PROBLEM DETAILS
Repeat the material verbatim and drop the pictures.
++++++
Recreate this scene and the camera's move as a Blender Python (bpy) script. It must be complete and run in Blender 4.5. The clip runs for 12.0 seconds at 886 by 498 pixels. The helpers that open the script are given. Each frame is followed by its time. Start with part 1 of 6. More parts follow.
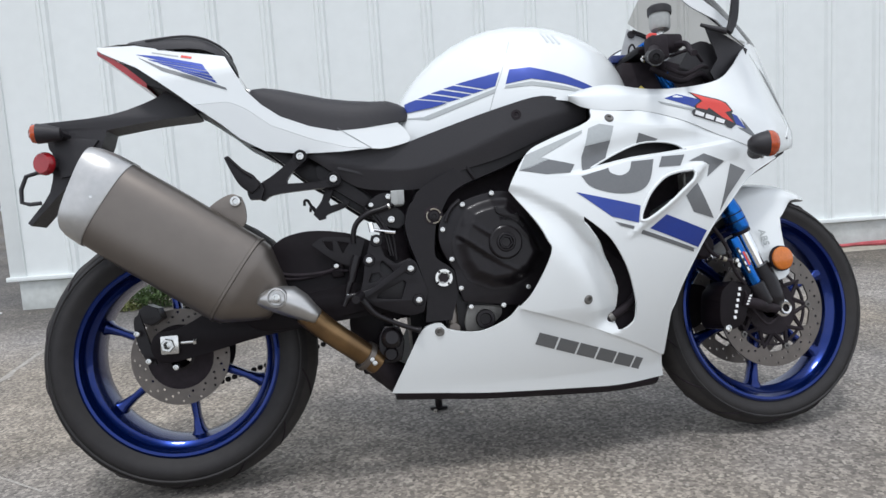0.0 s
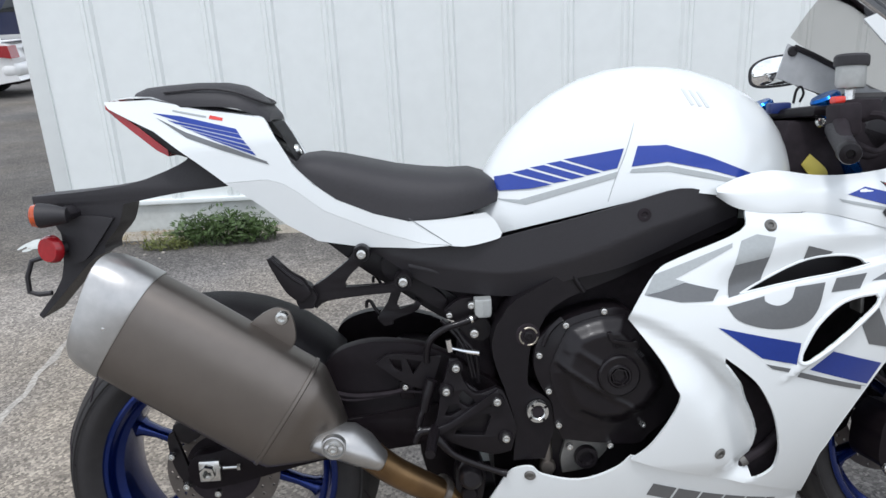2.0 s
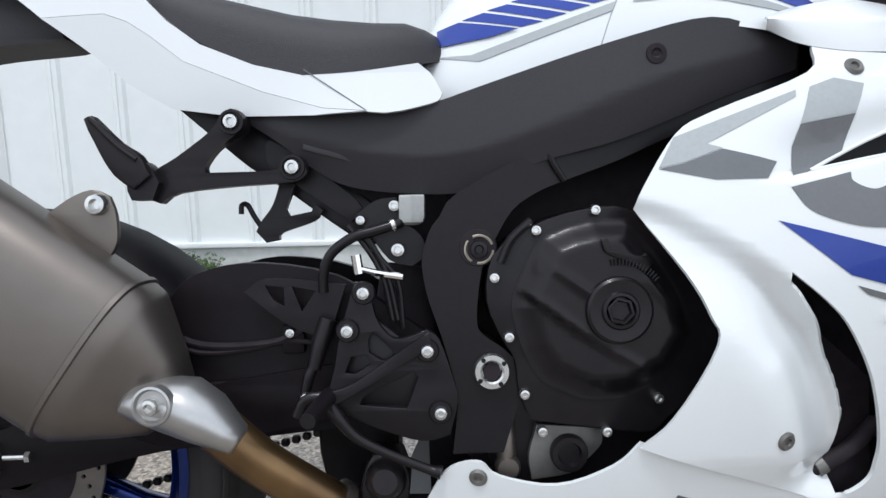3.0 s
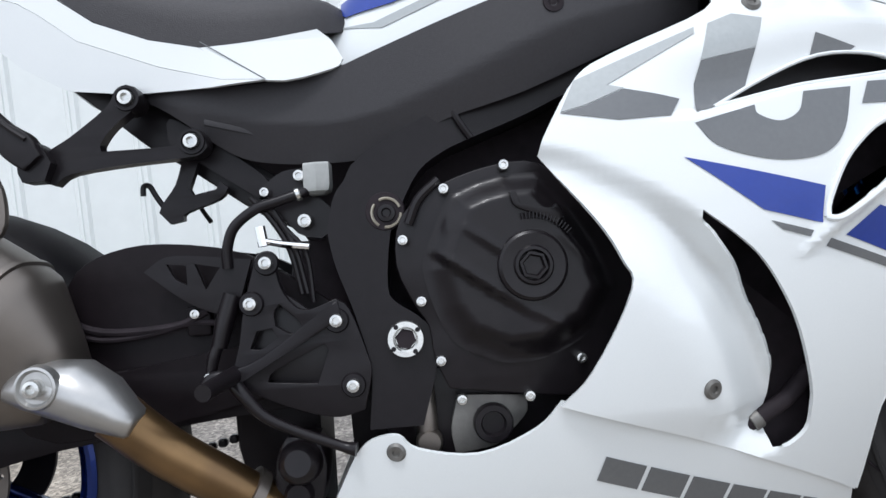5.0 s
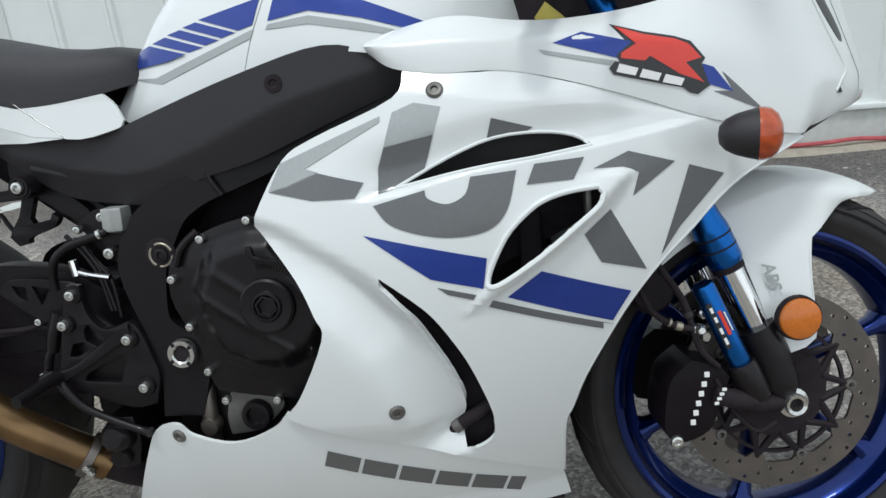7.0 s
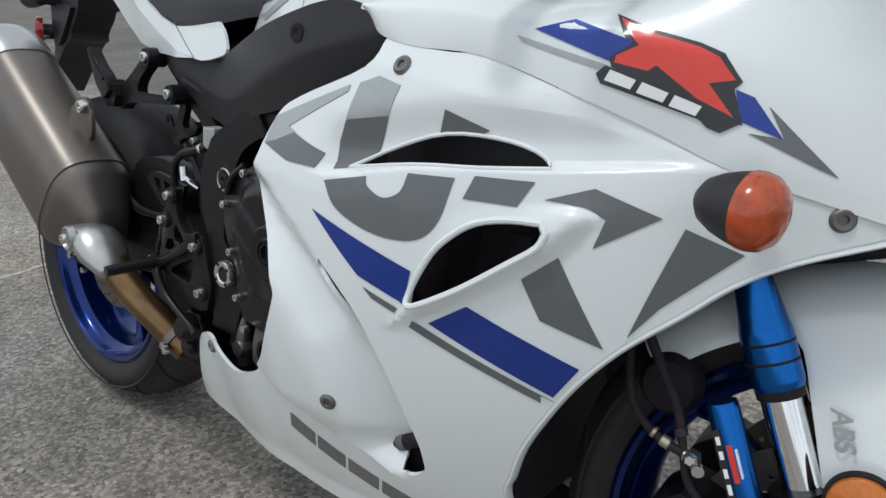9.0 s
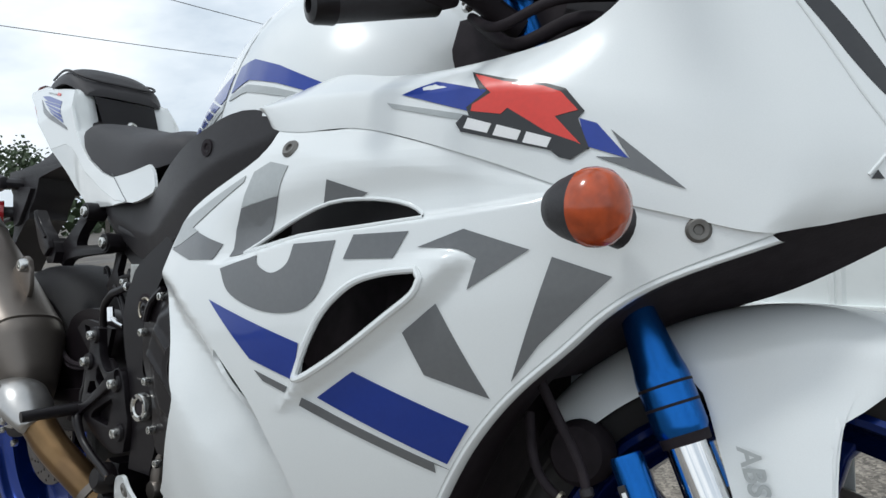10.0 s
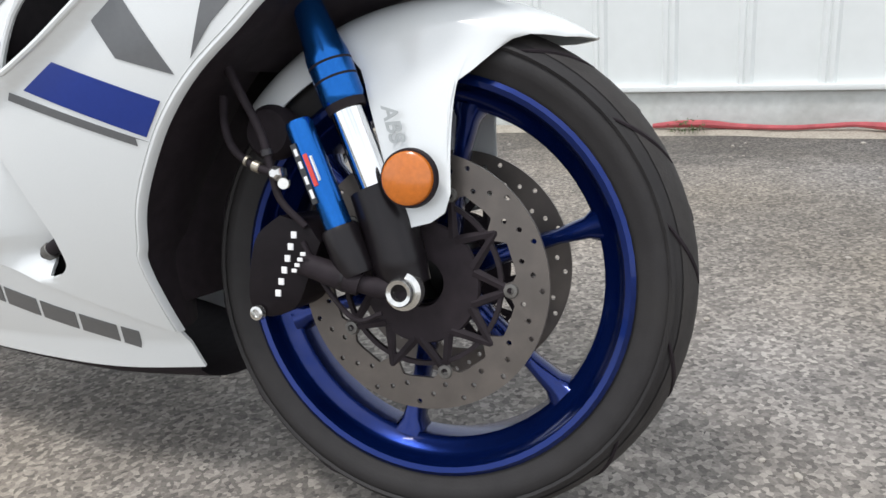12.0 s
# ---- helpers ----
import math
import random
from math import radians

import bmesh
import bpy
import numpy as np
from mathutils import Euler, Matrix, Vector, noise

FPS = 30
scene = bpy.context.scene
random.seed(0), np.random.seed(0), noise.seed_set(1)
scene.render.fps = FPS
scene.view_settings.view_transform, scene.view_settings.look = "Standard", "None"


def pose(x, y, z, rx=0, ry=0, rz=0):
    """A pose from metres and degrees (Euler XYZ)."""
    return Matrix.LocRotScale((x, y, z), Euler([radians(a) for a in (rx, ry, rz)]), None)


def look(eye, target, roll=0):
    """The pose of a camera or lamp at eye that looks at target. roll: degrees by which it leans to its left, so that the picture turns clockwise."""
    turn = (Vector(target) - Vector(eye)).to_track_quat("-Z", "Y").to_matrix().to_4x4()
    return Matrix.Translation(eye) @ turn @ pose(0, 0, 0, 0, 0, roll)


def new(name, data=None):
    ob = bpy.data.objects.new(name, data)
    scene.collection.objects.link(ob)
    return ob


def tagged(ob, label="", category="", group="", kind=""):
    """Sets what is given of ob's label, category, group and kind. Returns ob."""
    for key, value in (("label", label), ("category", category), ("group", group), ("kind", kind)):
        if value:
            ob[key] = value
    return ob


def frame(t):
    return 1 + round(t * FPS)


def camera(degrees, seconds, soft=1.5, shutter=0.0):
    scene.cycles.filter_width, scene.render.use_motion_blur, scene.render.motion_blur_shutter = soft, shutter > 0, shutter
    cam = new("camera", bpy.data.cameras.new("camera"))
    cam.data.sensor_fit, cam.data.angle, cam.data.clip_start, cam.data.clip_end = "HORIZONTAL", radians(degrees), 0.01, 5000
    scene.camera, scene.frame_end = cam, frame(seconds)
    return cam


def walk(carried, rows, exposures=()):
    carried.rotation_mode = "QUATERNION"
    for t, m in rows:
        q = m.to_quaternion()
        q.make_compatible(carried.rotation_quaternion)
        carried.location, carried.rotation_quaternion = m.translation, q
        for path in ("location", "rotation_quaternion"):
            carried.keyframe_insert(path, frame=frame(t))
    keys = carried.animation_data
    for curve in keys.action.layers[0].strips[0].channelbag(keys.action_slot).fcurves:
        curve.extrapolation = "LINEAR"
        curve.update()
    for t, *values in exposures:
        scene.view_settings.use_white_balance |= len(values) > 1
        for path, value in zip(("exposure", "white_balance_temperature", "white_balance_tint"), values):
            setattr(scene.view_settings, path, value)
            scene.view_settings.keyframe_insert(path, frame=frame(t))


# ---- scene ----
++++++
OUTPUT OF THE TASK
Recreate this scene and the camera's move as a Blender Python (bpy) script. It must be complete and run in Blender 4.5. The clip runs for 12.0 seconds at 886 by 498 pixels. The helpers that open the script are given. Each frame is followed by its time. Start with part 1 of 6. More parts follow.
0.0 s
2.0 s
3.0 s
5.0 s
7.0 s
9.0 s
10.0 s
12.0 s
# ---- helpers ----
import math
import random
from math import radians

import bmesh
import bpy
import numpy as np
from mathutils import Euler, Matrix, Vector, noise

FPS = 30
scene = bpy.context.scene
random.seed(0), np.random.seed(0), noise.seed_set(1)
scene.render.fps = FPS
scene.view_settings.view_transform, scene.view_settings.look = "Standard", "None"


def pose(x, y, z, rx=0, ry=0, rz=0):
    """A pose from metres and degrees (Euler XYZ)."""
    return Matrix.LocRotScale((x, y, z), Euler([radians(a) for a in (rx, ry, rz)]), None)


def look(eye, target, roll=0):
    """The pose of a camera or lamp at eye that looks at target. roll: degrees by which it leans to its left, so that the picture turns clockwise."""
    turn = (Vector(target) - Vector(eye)).to_track_quat("-Z", "Y").to_matrix().to_4x4()
    return Matrix.Translation(eye) @ turn @ pose(0, 0, 0, 0, 0, roll)


def new(name, data=None):
    ob = bpy.data.objects.new(name, data)
    scene.collection.objects.link(ob)
    return ob


def tagged(ob, label="", category="", group="", kind=""):
    """Sets what is given of ob's label, category, group and kind. Returns ob."""
    for key, value in (("label", label), ("category", category), ("group", group), ("kind", kind)):
        if value:
            ob[key] = value
    return ob


def frame(t):
    return 1 + round(t * FPS)


def camera(degrees, seconds, soft=1.5, shutter=0.0):
    scene.cycles.filter_width, scene.render.use_motion_blur, scene.render.motion_blur_shutter = soft, shutter > 0, shutter
    cam = new("camera", bpy.data.cameras.new("camera"))
    cam.data.sensor_fit, cam.data.angle, cam.data.clip_start, cam.data.clip_end = "HORIZONTAL", radians(degrees), 0.01, 5000
    scene.camera, scene.frame_end = cam, frame(seconds)
    return cam


def walk(carried, rows, exposures=()):
    carried.rotation_mode = "QUATERNION"
    for t, m in rows:
        q = m.to_quaternion()
        q.make_compatible(carried.rotation_quaternion)
        carried.location, carried.rotation_quaternion = m.translation, q
        for path in ("location", "rotation_quaternion"):
            carried.keyframe_insert(path, frame=frame(t))
    keys = carried.animation_data
    for curve in keys.action.layers[0].strips[0].channelbag(keys.action_slot).fcurves:
        curve.extrapolation = "LINEAR"
        curve.update()
    for t, *values in exposures:
        scene.view_settings.use_white_balance |= len(values) > 1
        for path, value in zip(("exposure", "white_balance_temperature", "white_balance_tint"), values):
            setattr(scene.view_settings, path, value)
            scene.view_settings.keyframe_insert(path, frame=frame(t))


# ---- scene ----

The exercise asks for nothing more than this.